STORED DATA:
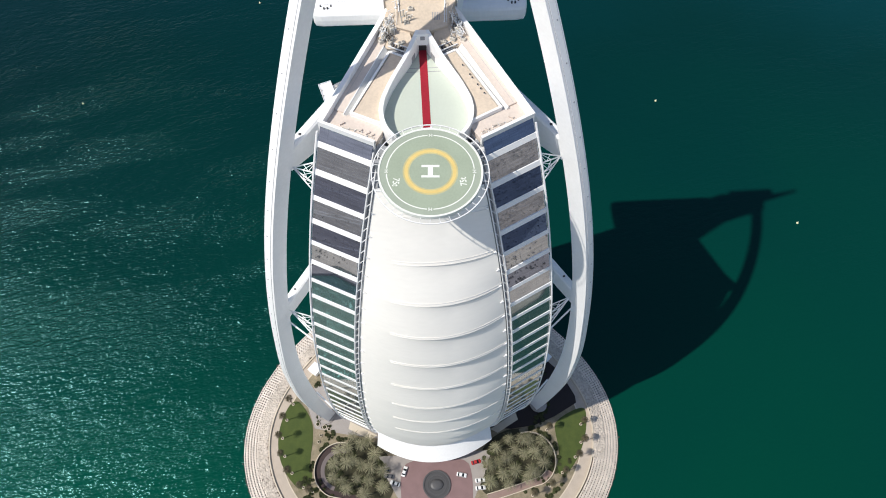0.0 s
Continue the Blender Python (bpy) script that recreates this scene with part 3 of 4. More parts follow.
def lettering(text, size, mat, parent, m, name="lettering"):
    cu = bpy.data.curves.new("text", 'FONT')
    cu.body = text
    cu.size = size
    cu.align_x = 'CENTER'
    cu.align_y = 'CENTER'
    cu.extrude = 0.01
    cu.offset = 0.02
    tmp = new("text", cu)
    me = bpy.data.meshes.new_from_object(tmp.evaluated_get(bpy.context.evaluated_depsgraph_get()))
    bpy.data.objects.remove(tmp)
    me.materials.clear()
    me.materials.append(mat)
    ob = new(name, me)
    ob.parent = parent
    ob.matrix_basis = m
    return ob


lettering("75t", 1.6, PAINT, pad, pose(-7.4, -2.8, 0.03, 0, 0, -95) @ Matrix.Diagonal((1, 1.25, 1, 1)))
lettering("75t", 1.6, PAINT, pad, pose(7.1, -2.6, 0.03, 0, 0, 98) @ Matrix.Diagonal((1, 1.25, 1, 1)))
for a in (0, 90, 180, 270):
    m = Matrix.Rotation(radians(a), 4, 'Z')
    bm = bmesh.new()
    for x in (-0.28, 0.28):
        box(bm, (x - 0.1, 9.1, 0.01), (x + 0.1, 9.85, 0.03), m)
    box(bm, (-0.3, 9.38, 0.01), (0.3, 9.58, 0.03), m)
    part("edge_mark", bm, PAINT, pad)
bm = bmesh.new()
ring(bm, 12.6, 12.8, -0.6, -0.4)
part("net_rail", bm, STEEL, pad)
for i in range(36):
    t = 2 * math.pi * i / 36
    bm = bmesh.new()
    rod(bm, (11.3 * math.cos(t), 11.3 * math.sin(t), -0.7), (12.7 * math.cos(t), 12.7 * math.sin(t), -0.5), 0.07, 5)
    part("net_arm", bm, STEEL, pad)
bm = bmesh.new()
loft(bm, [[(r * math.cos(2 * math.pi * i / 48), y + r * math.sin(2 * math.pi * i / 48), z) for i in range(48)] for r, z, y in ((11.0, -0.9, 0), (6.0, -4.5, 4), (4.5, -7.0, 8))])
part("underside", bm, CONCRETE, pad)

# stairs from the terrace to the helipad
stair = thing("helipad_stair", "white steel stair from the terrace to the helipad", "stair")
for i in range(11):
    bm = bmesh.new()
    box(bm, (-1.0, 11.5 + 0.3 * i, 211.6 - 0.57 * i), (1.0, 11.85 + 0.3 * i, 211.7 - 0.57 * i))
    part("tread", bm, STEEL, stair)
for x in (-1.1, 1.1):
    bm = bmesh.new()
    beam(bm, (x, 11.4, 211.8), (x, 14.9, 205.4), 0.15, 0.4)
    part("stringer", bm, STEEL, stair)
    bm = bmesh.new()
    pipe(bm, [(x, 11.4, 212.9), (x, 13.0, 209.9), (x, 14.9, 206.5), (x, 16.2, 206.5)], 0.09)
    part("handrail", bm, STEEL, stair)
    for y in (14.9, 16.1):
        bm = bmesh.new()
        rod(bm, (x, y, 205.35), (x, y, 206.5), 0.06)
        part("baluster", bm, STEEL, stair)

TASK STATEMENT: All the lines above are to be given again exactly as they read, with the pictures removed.

COMPLETE OUTPUT:
0.0 s
Continue the Blender Python (bpy) script that recreates this scene with part 3 of 4. More parts follow.
def lettering(text, size, mat, parent, m, name="lettering"):
    cu = bpy.data.curves.new("text", 'FONT')
    cu.body = text
    cu.size = size
    cu.align_x = 'CENTER'
    cu.align_y = 'CENTER'
    cu.extrude = 0.01
    cu.offset = 0.02
    tmp = new("text", cu)
    me = bpy.data.meshes.new_from_object(tmp.evaluated_get(bpy.context.evaluated_depsgraph_get()))
    bpy.data.objects.remove(tmp)
    me.materials.clear()
    me.materials.append(mat)
    ob = new(name, me)
    ob.parent = parent
    ob.matrix_basis = m
    return ob


lettering("75t", 1.6, PAINT, pad, pose(-7.4, -2.8, 0.03, 0, 0, -95) @ Matrix.Diagonal((1, 1.25, 1, 1)))
lettering("75t", 1.6, PAINT, pad, pose(7.1, -2.6, 0.03, 0, 0, 98) @ Matrix.Diagonal((1, 1.25, 1, 1)))
for a in (0, 90, 180, 270):
    m = Matrix.Rotation(radians(a), 4, 'Z')
    bm = bmesh.new()
    for x in (-0.28, 0.28):
        box(bm, (x - 0.1, 9.1, 0.01), (x + 0.1, 9.85, 0.03), m)
    box(bm, (-0.3, 9.38, 0.01), (0.3, 9.58, 0.03), m)
    part("edge_mark", bm, PAINT, pad)
bm = bmesh.new()
ring(bm, 12.6, 12.8, -0.6, -0.4)
part("net_rail", bm, STEEL, pad)
for i in range(36):
    t = 2 * math.pi * i / 36
    bm = bmesh.new()
    rod(bm, (11.3 * math.cos(t), 11.3 * math.sin(t), -0.7), (12.7 * math.cos(t), 12.7 * math.sin(t), -0.5), 0.07, 5)
    part("net_arm", bm, STEEL, pad)
bm = bmesh.new()
loft(bm, [[(r * math.cos(2 * math.pi * i / 48), y + r * math.sin(2 * math.pi * i / 48), z) for i in range(48)] for r, z, y in ((11.0, -0.9, 0), (6.0, -4.5, 4), (4.5, -7.0, 8))])
part("underside", bm, CONCRETE, pad)

# stairs from the terrace to the helipad
stair = thing("helipad_stair", "white steel stair from the terrace to the helipad", "stair")
for i in range(11):
    bm = bmesh.new()
    box(bm, (-1.0, 11.5 + 0.3 * i, 211.6 - 0.57 * i), (1.0, 11.85 + 0.3 * i, 211.7 - 0.57 * i))
    part("tread", bm, STEEL, stair)
for x in (-1.1, 1.1):
    bm = bmesh.new()
    beam(bm, (x, 11.4, 211.8), (x, 14.9, 205.4), 0.15, 0.4)
    part("stringer", bm, STEEL, stair)
    bm = bmesh.new()
    pipe(bm, [(x, 11.4, 212.9), (x, 13.0, 209.9), (x, 14.9, 206.5), (x, 16.2, 206.5)], 0.09)
    part("handrail", bm, STEEL, stair)
    for y in (14.9, 16.1):
        bm = bmesh.new()
        rod(bm, (x, y, 205.35), (x, y, 206.5), 0.06)
        part("baluster", bm, STEEL, stair)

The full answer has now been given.